Exercise
Please transcribe the listing below in full and word for word, without its pictures.
--- start of Data segment ---
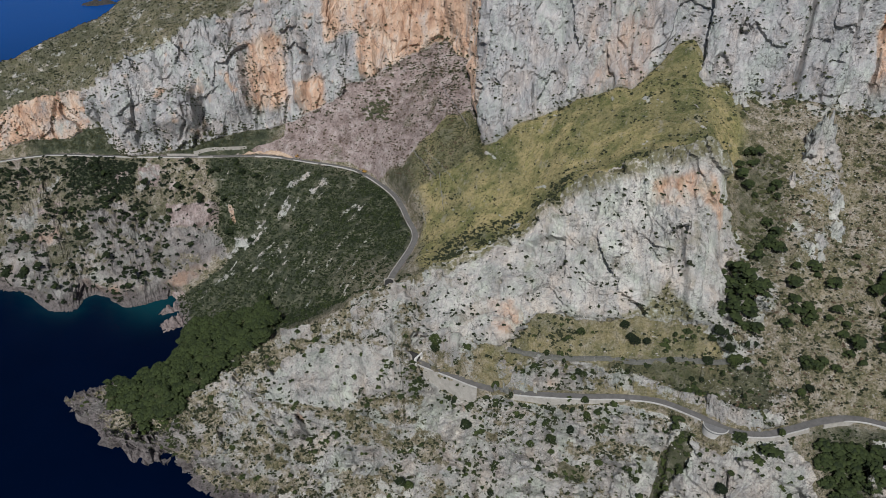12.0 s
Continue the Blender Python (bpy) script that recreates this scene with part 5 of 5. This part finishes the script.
pinnacle("rock_pinnacle", 9.9, 512, 209, 10.0, 7, 0.03, 1, "sharp pale limestone pinnacle rising from the stony slope", 0.8)
for a, d, top_z, wide, deep, seed in ((-43.9, 592, 5, 15, 4, 3), (-43.8, 568, 7, 18, 6, 8)):
    spur = pinnacle("rock_spur", a, d, top_z, wide, deep, 0.0, seed, "low pinkish grey rock spur reaching into the cove", 0.5)
    spur.data.materials[0] = SHORE_ROCK
for a, d, h, wide, deep, lean, power, label in [
        (8.9, 490, 7, 8, 7, -0.1, 0.6, "ragged pale limestone outcrop on the stony slope"), (11.6, 492, 8, 10, 8, 0.2, 0.6, "ragged pale limestone outcrop on the stony slope"),
        (12.2, 478, 5, 6, 7, 0.3, 0.6, "ragged pale limestone outcrop on the stony slope"), (11.4, 462, 5, 7, 6, 0.2, 0.6, "low pale limestone outcrop on the stony slope"),
        (10.9, 452, 4, 5, 5, 0.3, 0.6, "low pale limestone outcrop on the stony slope"), (3.9, 532, 10, 7, 6, 0.0, 0.6, "pale limestone ribs at the foot of the cliff"),
        (0.9, 536, 12, 4.5, 5, 0.0, 0.5, "upright pale limestone block at the foot of the cliff")]:
    pinnacle("rock_outcrop", a, d, ground_z(a, d, 4, 11) + h * 0.6, wide * 0.85, deep, lean, int(a * 10) + int(d), label, power)


# the far headland across the water and a boat
def headland():
    bm = bmesh.new()
    bmesh.ops.create_grid(bm, x_segments=60, y_segments=30, size=1)
    for v in bm.verts:
        u, w = v.co.x, v.co.y
        n = noise.fractal(Vector((u * 3, w * 3, 2)), 0.8, 2, 5)
        v.co = Vector((-1490 + 38 * u + 25 * w, 1560 + 40 * w, 16 * (1 - u * u) * (1 - w * w) - 8 + n * 7 * (1 - u * u)))
    tagged(part("headland", bm, DARK), "distant pale rocky headland in the sea", "headland", kind="structure")


headland()


def boat():
    bm = bmesh.new()
    ring0 = [(-1.2, -3.5), (1.2, -3.5), (1.5, 0), (1.0, 2.5), (0, 4.2), (-1.0, 2.5), (-1.5, 0)]
    top_ = [bm.verts.new((x, y, 1.1 + 0.08 * y * (y > 0))) for x, y in ring0]
    low_ = [bm.verts.new((x * 0.6, y * 0.85, -0.4)) for x, y in ring0]
    bm.faces.new(top_)
    bm.faces.new(low_[::-1])
    for k in range(7):
        bm.faces.new((top_[k], low_[k], low_[(k + 1) % 7], top_[(k + 1) % 7]))
    bmesh.ops.recalc_face_normals(bm, faces=bm.faces)
    root = tagged(new("boat"), "small white motor boat far out on the sea", "boat")
    part("hull", bm, WHITE_PAINT, root)
    part("cabin", add_box(bmesh.new(), -0.9, 0.9, -1.5, 1.2, 1.0, 2.3, 0.15), WHITE_PAINT, root)
    root.matrix_world = Matrix.Translation(polar(-51.6, 1890, 0.1)) @ Matrix.Rotation(1.0, 4, "Z")


boat()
--- end of Data segment ---
Response below
12.0 s
Continue the Blender Python (bpy) script that recreates this scene with part 5 of 5. This part finishes the script.
pinnacle("rock_pinnacle", 9.9, 512, 209, 10.0, 7, 0.03, 1, "sharp pale limestone pinnacle rising from the stony slope", 0.8)
for a, d, top_z, wide, deep, seed in ((-43.9, 592, 5, 15, 4, 3), (-43.8, 568, 7, 18, 6, 8)):
    spur = pinnacle("rock_spur", a, d, top_z, wide, deep, 0.0, seed, "low pinkish grey rock spur reaching into the cove", 0.5)
    spur.data.materials[0] = SHORE_ROCK
for a, d, h, wide, deep, lean, power, label in [
        (8.9, 490, 7, 8, 7, -0.1, 0.6, "ragged pale limestone outcrop on the stony slope"), (11.6, 492, 8, 10, 8, 0.2, 0.6, "ragged pale limestone outcrop on the stony slope"),
        (12.2, 478, 5, 6, 7, 0.3, 0.6, "ragged pale limestone outcrop on the stony slope"), (11.4, 462, 5, 7, 6, 0.2, 0.6, "low pale limestone outcrop on the stony slope"),
        (10.9, 452, 4, 5, 5, 0.3, 0.6, "low pale limestone outcrop on the stony slope"), (3.9, 532, 10, 7, 6, 0.0, 0.6, "pale limestone ribs at the foot of the cliff"),
        (0.9, 536, 12, 4.5, 5, 0.0, 0.5, "upright pale limestone block at the foot of the cliff")]:
    pinnacle("rock_outcrop", a, d, ground_z(a, d, 4, 11) + h * 0.6, wide * 0.85, deep, lean, int(a * 10) + int(d), label, power)


# the far headland across the water and a boat
def headland():
    bm = bmesh.new()
    bmesh.ops.create_grid(bm, x_segments=60, y_segments=30, size=1)
    for v in bm.verts:
        u, w = v.co.x, v.co.y
        n = noise.fractal(Vector((u * 3, w * 3, 2)), 0.8, 2, 5)
        v.co = Vector((-1490 + 38 * u + 25 * w, 1560 + 40 * w, 16 * (1 - u * u) * (1 - w * w) - 8 + n * 7 * (1 - u * u)))
    tagged(part("headland", bm, DARK), "distant pale rocky headland in the sea", "headland", kind="structure")


headland()


def boat():
    bm = bmesh.new()
    ring0 = [(-1.2, -3.5), (1.2, -3.5), (1.5, 0), (1.0, 2.5), (0, 4.2), (-1.0, 2.5), (-1.5, 0)]
    top_ = [bm.verts.new((x, y, 1.1 + 0.08 * y * (y > 0))) for x, y in ring0]
    low_ = [bm.verts.new((x * 0.6, y * 0.85, -0.4)) for x, y in ring0]
    bm.faces.new(top_)
    bm.faces.new(low_[::-1])
    for k in range(7):
        bm.faces.new((top_[k], low_[k], low_[(k + 1) % 7], top_[(k + 1) % 7]))
    bmesh.ops.recalc_face_normals(bm, faces=bm.faces)
    root = tagged(new("boat"), "small white motor boat far out on the sea", "boat")
    part("hull", bm, WHITE_PAINT, root)
    part("cabin", add_box(bmesh.new(), -0.9, 0.9, -1.5, 1.2, 1.0, 2.3, 0.15), WHITE_PAINT, root)
    root.matrix_world = Matrix.Translation(polar(-51.6, 1890, 0.1)) @ Matrix.Rotation(1.0, 4, "Z")


boat()